### Raw data
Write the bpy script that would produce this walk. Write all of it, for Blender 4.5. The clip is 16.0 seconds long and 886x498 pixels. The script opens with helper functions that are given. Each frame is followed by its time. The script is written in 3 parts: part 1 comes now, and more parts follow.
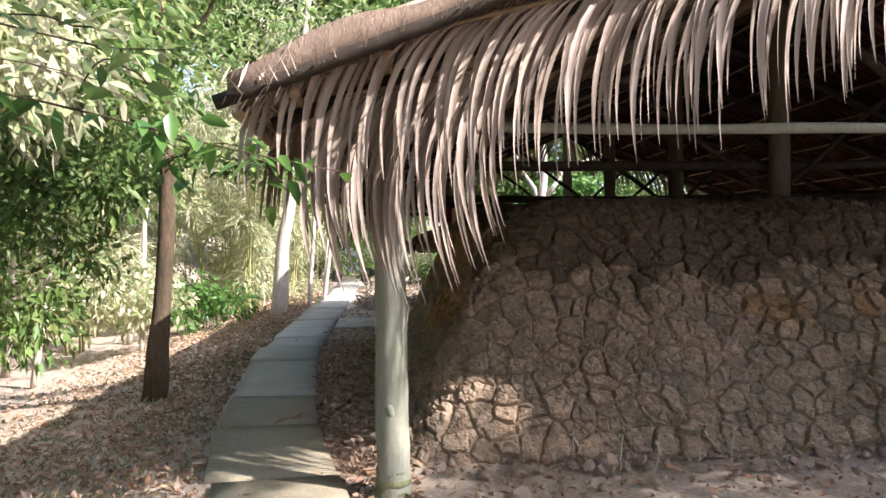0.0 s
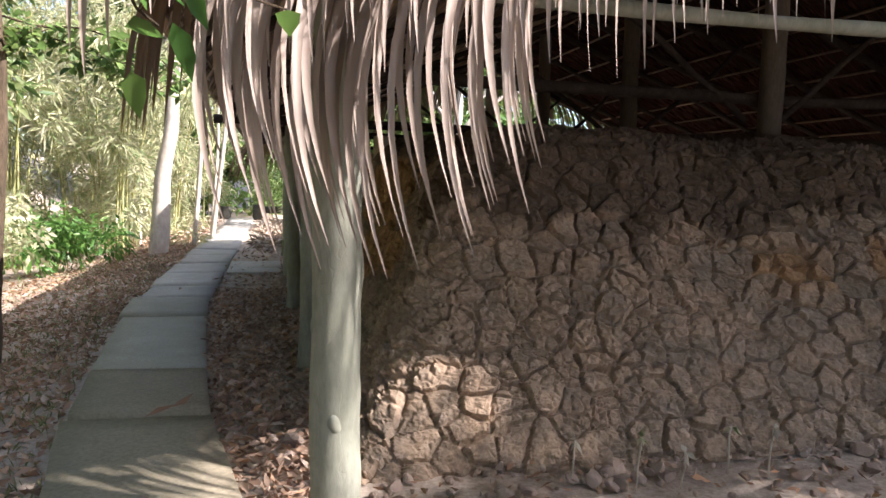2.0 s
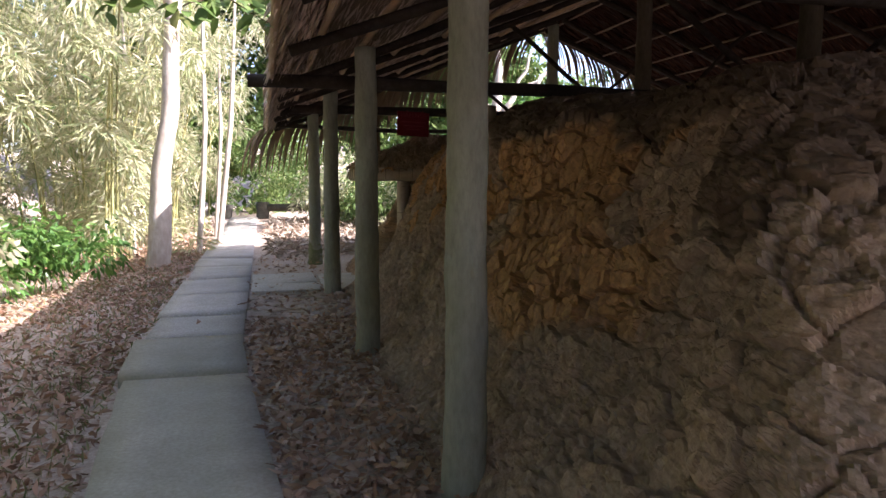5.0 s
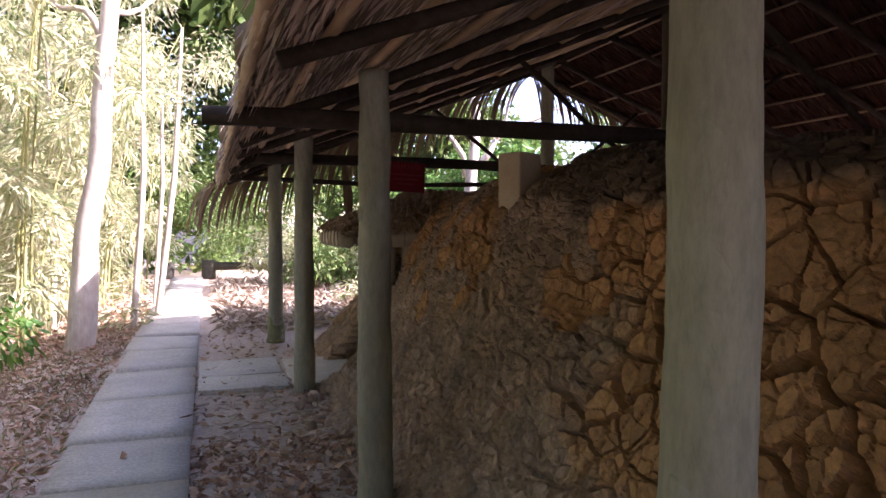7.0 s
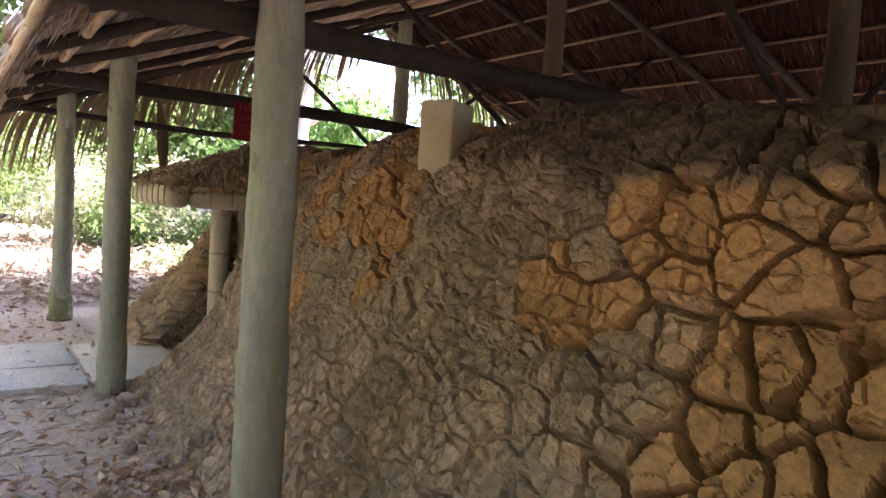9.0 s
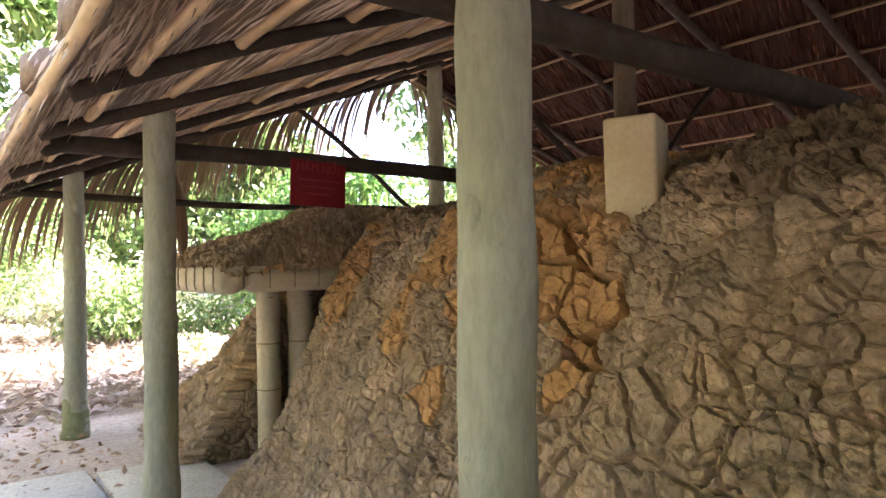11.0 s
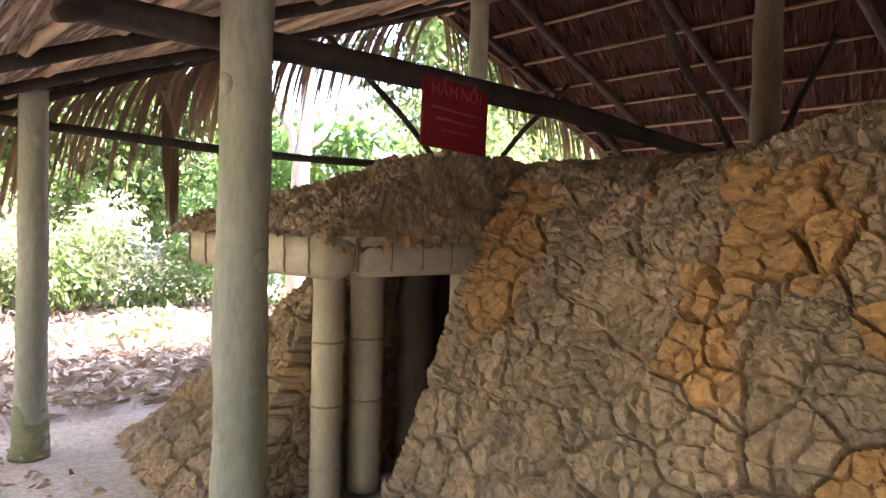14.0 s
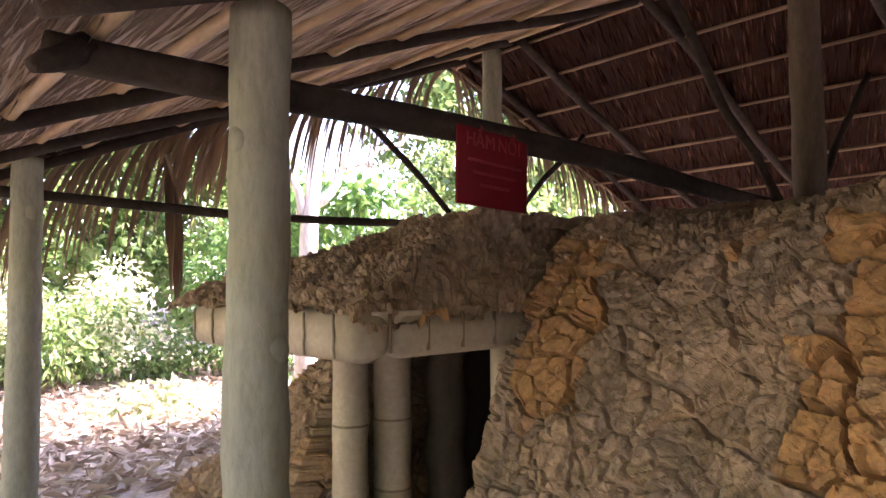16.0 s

### Task objective
Repeat the material above word for word, please, apart from its images.

### Task answer
Write the bpy script that would produce this walk. Write all of it, for Blender 4.5. The clip is 16.0 seconds long and 886x498 pixels. The script opens with helper functions that are given. Each frame is followed by its time. The script is written in 3 parts: part 1 comes now, and more parts follow.
0.0 s
2.0 s
5.0 s
7.0 s
9.0 s
11.0 s
14.0 s
16.0 s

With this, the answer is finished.